BURY MY HEART ON KEPLER-452B

by J.S. Powers

Pub Date: Nov. 29th, 2016
ISBN: 978-1-5406-2593-9
Publisher: CreateSpace

A wealthy visionary races to launch humanity’s first starship to a habitable planet before overpopulation, religious fanatics, and other 21st-century horrors destroy Earth in this sci-fi tale.

Hard science fiction and hard, Objectivist-style philosophy combine in this interstellar survival-adventure from Powers (I, Quetzecoatl, 2012), much like one of the alloys he lovingly describes in its more hardware-oriented passages. The John Galt-esque hero, known simply as Floyd, is an American billionaire circa 2067, who, as a child, lost his parents to Muslim terrorists who’ve taken over Europe. He uses his inherited wealth from Floyd Enterprises to principally save himself and his closest associates from the catastrophes of war, crime, famine, overpopulation, and religious mania. As quietly as possible, he buys a giant storage tank in the gang-ridden, industrial slums of New Jersey and outfits it as a starship, with revolutionary, quantum-based “warp drives” of his own conception (discussed at length and made distinct from the similarly named engines in the Star Trek mythos). When his ship is fully operational, he plans to escape to distant Kepler-452B, a possibly life-supporting world about 10 years away at sub-light-speed, if everything works as planned.

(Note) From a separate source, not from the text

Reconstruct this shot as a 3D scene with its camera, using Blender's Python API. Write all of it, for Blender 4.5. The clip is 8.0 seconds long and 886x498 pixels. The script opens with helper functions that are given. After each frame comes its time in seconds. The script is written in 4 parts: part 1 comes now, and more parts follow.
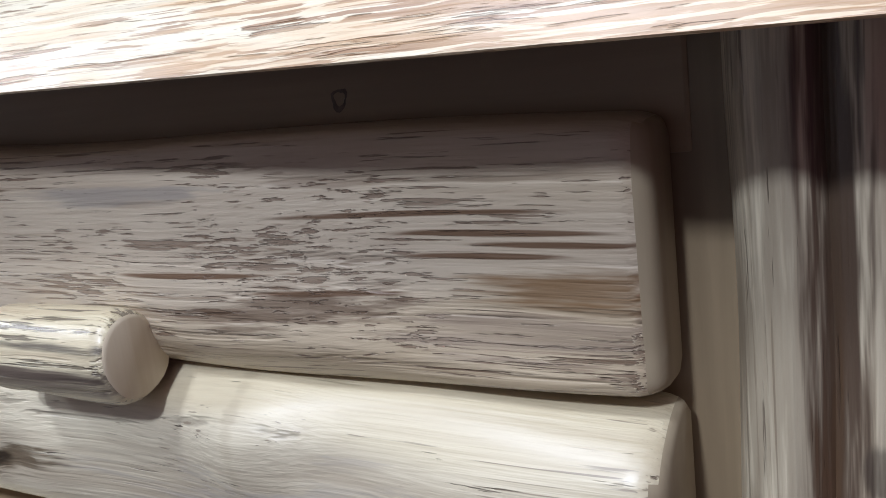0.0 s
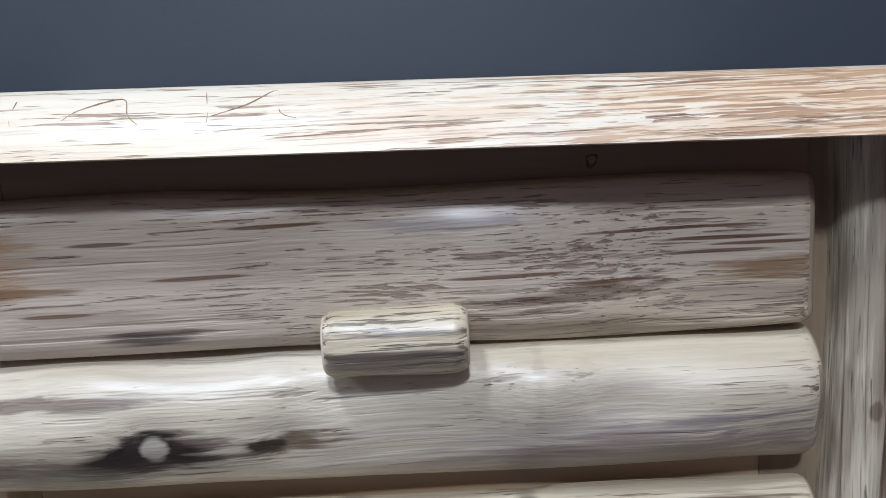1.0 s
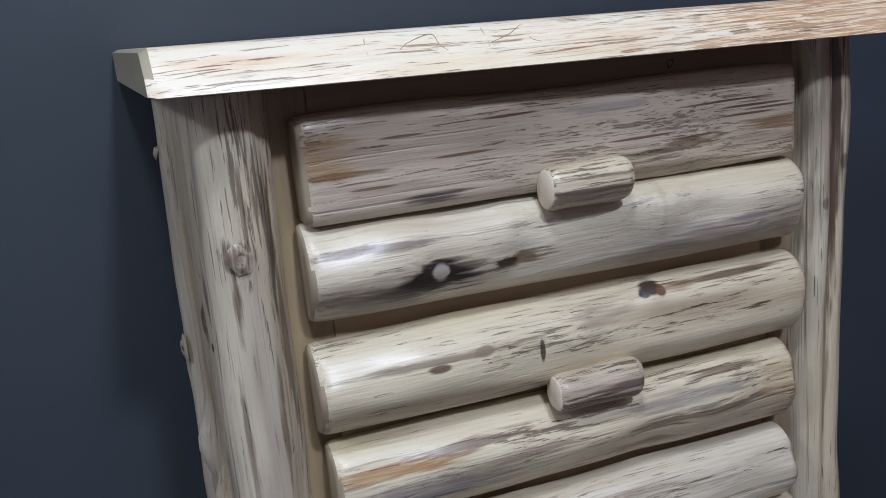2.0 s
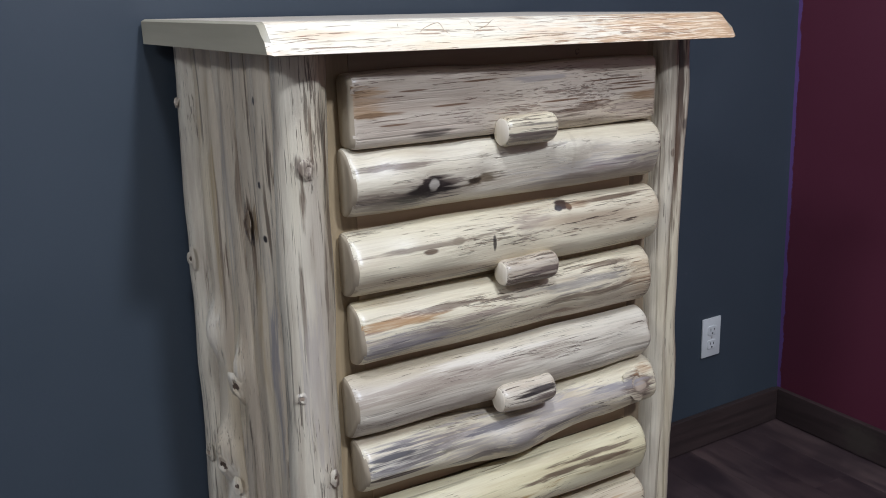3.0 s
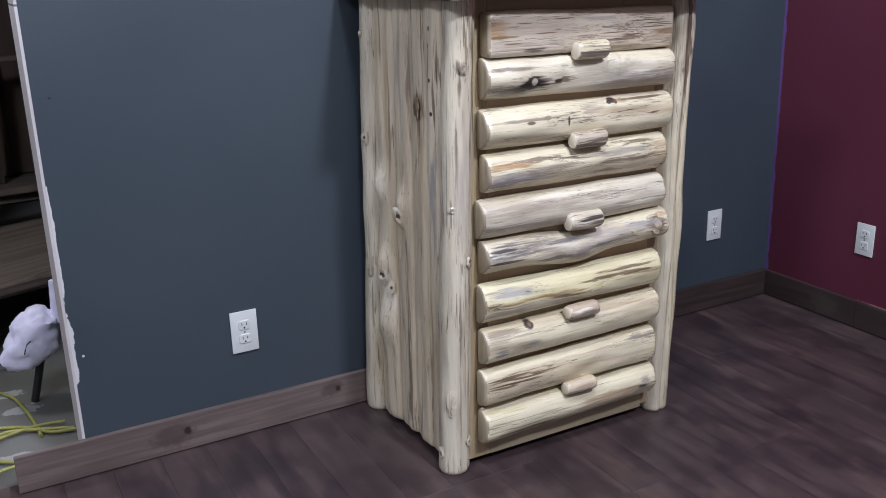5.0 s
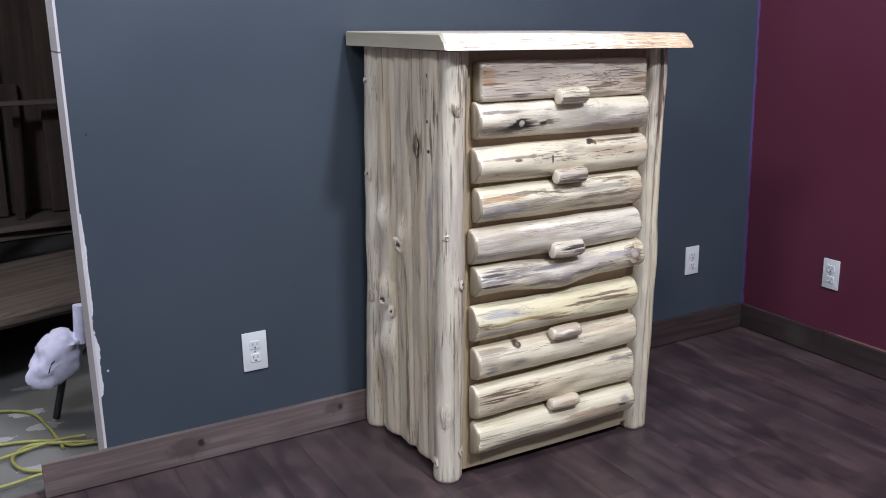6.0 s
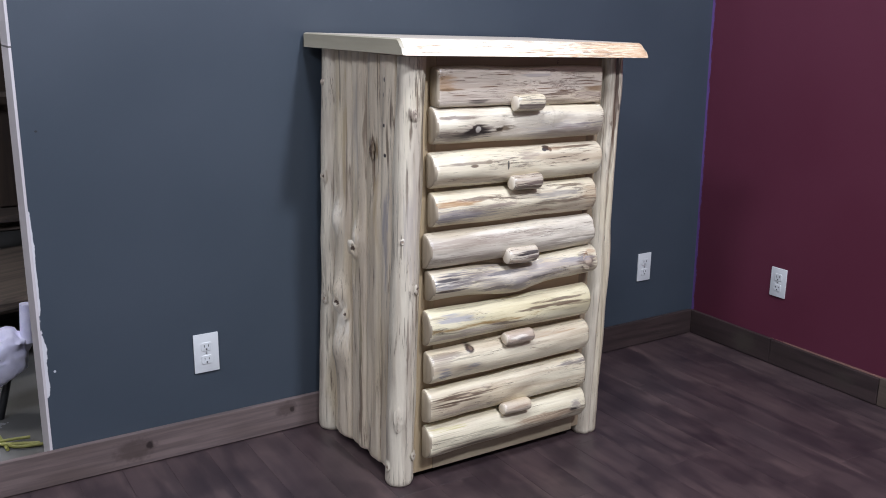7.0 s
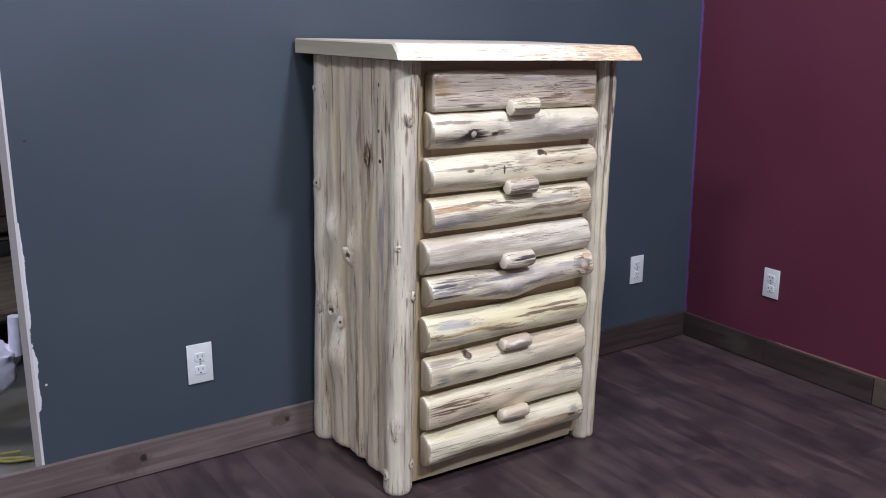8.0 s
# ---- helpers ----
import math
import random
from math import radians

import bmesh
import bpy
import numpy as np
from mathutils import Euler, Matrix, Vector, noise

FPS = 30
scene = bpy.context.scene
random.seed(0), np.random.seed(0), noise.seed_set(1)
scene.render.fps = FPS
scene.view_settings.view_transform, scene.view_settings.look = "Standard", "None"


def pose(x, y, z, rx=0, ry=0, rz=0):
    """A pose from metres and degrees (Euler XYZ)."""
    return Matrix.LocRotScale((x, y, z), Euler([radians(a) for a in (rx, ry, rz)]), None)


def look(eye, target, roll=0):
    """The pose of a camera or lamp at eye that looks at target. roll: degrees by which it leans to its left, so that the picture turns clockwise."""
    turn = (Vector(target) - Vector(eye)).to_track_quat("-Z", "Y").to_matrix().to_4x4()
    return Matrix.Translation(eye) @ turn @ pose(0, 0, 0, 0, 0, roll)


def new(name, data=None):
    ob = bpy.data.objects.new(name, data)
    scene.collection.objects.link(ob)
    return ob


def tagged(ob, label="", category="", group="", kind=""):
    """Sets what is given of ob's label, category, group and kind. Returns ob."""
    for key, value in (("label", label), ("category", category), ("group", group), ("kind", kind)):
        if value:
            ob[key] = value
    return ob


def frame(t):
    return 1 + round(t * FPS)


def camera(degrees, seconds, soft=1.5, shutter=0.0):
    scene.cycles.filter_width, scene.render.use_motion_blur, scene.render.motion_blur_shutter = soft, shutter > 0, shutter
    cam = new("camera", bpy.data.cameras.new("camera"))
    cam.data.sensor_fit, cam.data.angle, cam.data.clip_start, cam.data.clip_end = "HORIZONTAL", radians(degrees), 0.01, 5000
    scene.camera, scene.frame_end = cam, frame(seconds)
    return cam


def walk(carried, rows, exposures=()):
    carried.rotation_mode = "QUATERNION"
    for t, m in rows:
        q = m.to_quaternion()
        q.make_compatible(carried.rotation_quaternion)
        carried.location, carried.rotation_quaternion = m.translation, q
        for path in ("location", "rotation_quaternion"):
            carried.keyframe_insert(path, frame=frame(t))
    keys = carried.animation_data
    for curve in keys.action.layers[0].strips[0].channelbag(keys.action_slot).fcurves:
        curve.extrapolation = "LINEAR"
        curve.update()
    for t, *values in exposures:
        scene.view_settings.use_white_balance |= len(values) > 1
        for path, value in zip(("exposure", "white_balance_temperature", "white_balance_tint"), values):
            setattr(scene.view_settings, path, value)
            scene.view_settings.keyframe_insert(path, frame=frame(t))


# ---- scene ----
cam = camera(51.5, 8.0, soft=0.95)
PATH = [
    (0, (0.746, -0.312, 1.195), (-0.226, 1.386, 0.78), -6.6),
    (0.5, (0.577, -0.431, 1.221), (0.339, 1.509, 0.788), -5.2),
    (1, (0.402, -0.607, 1.233), (0.425, 1.363, 0.893), -3.1),
    (1.5, (0.178, -0.763, 1.262), (0.497, 1.17, 0.861), -4.4),
    (2, (-0.062, -0.852, 1.252), (0.563, 0.984, 0.764), -5.5),
    (2.2, (-0.137, -0.891, 1.276), (0.612, 0.88, 0.726), -3.2),
    (3.3, (-0.557, -1.245, 1.277), (0.444, 0.408, 0.761), -2.2),
    (3.5, (-0.645, -1.284, 1.276), (0.373, 0.369, 0.795), -2.1),
    (4, (-0.818, -1.437, 1.306), (0.232, 0.194, 0.817), -1.3),
    (4.5, (-0.901, -1.688, 1.297), (0.068, -0.028, 0.744), -0.7),
    (4.7, (-0.958, -1.756, 1.297), (-0.055, -0.085, 0.67), -1.5),
    (5.8, (-1.138, -2.046, 1.309), (-0.195, -0.357, 0.802), -1.1),
    (6, (-1.151, -2.062, 1.306), (-0.216, -0.367, 0.802), -0.9),
    (6.5, (-1.163, -2.063, 1.313), (-0.207, -0.379, 0.813), -0.1),
    (7, (-1.15, -2.066, 1.316), (-0.132, -0.419, 0.814), 0.7),
    (7.5, (-1.161, -2.057, 1.308), (-0.122, -0.425, 0.8), 0.1),
    (8, (-1.17, -2.027, 1.315), (-0.119, -0.398, 0.822), 0.2),
]
walk(cam, [(t, look(eye, target, roll)) for t, eye, target, roll in PATH],
     exposures=[(0, -0.58, 6600, 8), (0.5, -0.76, 6420, 10), (1, -0.78, 6330, 10), (1.5, -0.90, 6330, 10), (2, -0.97, 6330, 10), (3.5, -0.42, 6450, 9), (4, -0.38, 6450, 10), (4.5, -0.28, 6450, 11), (6, -0.04, 6450, 12), (8, -0.08, 6450, 13)])

# ---- light ----
world = bpy.data.worlds.new("world")
scene.world = world
world.use_nodes = True
world.node_tree.nodes["Background"].inputs[0].default_value = (0.85, 0.92, 1.0, 1)
world.node_tree.nodes["Background"].inputs[1].default_value = 0.02


def ceiling_lamp(name, eye, target, watts, size, colour, spread=180):
    data = bpy.data.lights.new(name, "AREA")
    data.shape, data.size, data.energy, data.color, data.spread = "DISK", size, watts, colour, radians(spread)
    ob = new(name, data)
    ob.matrix_world = look(eye, target)
    return ob


COOL = (0.785, 0.85, 1.02)
ceiling_lamp("lamp_front", (0.42, -2.77, 3.43), (0.3, 0.0, 0.5), 134, 0.28, COOL)
ceiling_lamp("lamp_over", (-0.35, -1.35, 3.45), (0.3, -0.1, 0.5), 58, 0.34, COOL)
ceiling_lamp("lamp_left", (-2.9, -1.3, 3.40), (-0.3, 0.3, 0.6), 88, 0.7, COOL)
ceiling_lamp("lamp_right", (1.35, -1.9, 3.40), (1.2, -0.4, 0.0), 15, 1.7, COOL)
# Added fill with no known fixture; lifts the shade under the chest top.
ceiling_lamp("fill_back", (-0.8, -3.6, 3.45), (-0.8, -3.2, 0.0), 8, 0.6, COOL)
ceiling_lamp("lamp_shop", (-1.4, 1.75, 2.60), (-1.0, 0.9, 0.0), 3.9, 0.5, (0.93, 0.93, 0.95), 75)


# ---- helpers for building ----
def link_mesh(name, bm, material, parent=None, label="", smooth=True):
    mesh = bpy.data.meshes.new(name)
    bm.normal_update()
    bm.to_mesh(mesh)
    bm.free()
    for m in (material if isinstance(material, (list, tuple)) else [material]):
        mesh.materials.append(m)
    if smooth:
        mesh.shade_smooth()
        mesh.set_sharp_from_angle(angle=radians(52))
    ob = new(name, mesh)
    ob.parent = parent
    if label:
        ob["label"] = label
    return ob


def part(name, bm, material, parent, label="", smooth=True):
    return link_mesh(name, bm, material, parent, label, smooth)


def box(x0, x1, y0, y1, z0, z1, bevel=0.0, bm=None):
    bm = bm or bmesh.new()
    made = bmesh.ops.create_cube(bm, size=1)["verts"]
    for v in made:
        v.co = Vector(((x0 + x1) / 2 + v.co.x * (x1 - x0), (y0 + y1) / 2 + v.co.y * (y1 - y0), (z0 + z1) / 2 + v.co.z * (z1 - z0)))
    if bevel:
        edges = list({e for v in made for e in v.link_edges})
        bmesh.ops.bevel(bm, geom=edges, offset=bevel, segments=2, profile=0.6, affect="EDGES")
    return bm


def rings(loops, closed=True, caps=True):
    """A skin over loops of points; each loop has the same count."""
    bm = bmesh.new()
    vs = [[bm.verts.new(p) for p in loop] for loop in loops]
    n = len(loops[0])
    for a, b in zip(vs, vs[1:]):
        for i in range(n if closed else n - 1):
            j = (i + 1) % n
            bm.faces.new((a[i], a[j], b[j], b[i]))
    if caps:
        for loop, flip in ((vs[0], True), (vs[-1], False)):
            mid = bm.verts.new(sum((v.co for v in loop), Vector()) / n)
            for i in range(n):
                j = (i + 1) % n
                bm.faces.new((loop[j], loop[i], mid) if flip else (loop[i], loop[j], mid))
    bmesh.ops.recalc_face_normals(bm, faces=bm.faces[:])
    return bm


def wob(x, y, z, seed=0.0):
    return noise.noise(Vector((x + seed * 7.31, y - seed * 3.17, z + seed * 1.7)))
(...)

Due to seemingly insurmountable engineering problems, the first part of the book is heavy with physics and propulsion propositions, which the author makes wonderfully believable, if abstruse. After the fraught liftoff, readers are treated to alternating moments of peril and Floyd’s preaching about the world left behind, which he says has fallen prey to extinction-event-level climate change, failing economies, and apocalyptic religions; he blasts Judeo-Christianity but makes Islam the principle villain. Floyd wants to try to get things right with an agrarian, low-tech sustainable community—if the ship can hold together and avoid freezing solid. Eventually, the book also includes a sort of spirituality (of the Eastern/Native American variety) and romance. Balancing the various thrills against the soliloquies is a tricky orbital maneuver, but the author succeeds magnificently, avoiding genre pitfalls that have made the Noah’s-Ark-in-space premise a genre cliché. Loose ends at the conclusion provide fodder for a sequel without leaving too much unfinished business. 

Big-idea sci-fi readers will likely find this an awesome, challenging ride.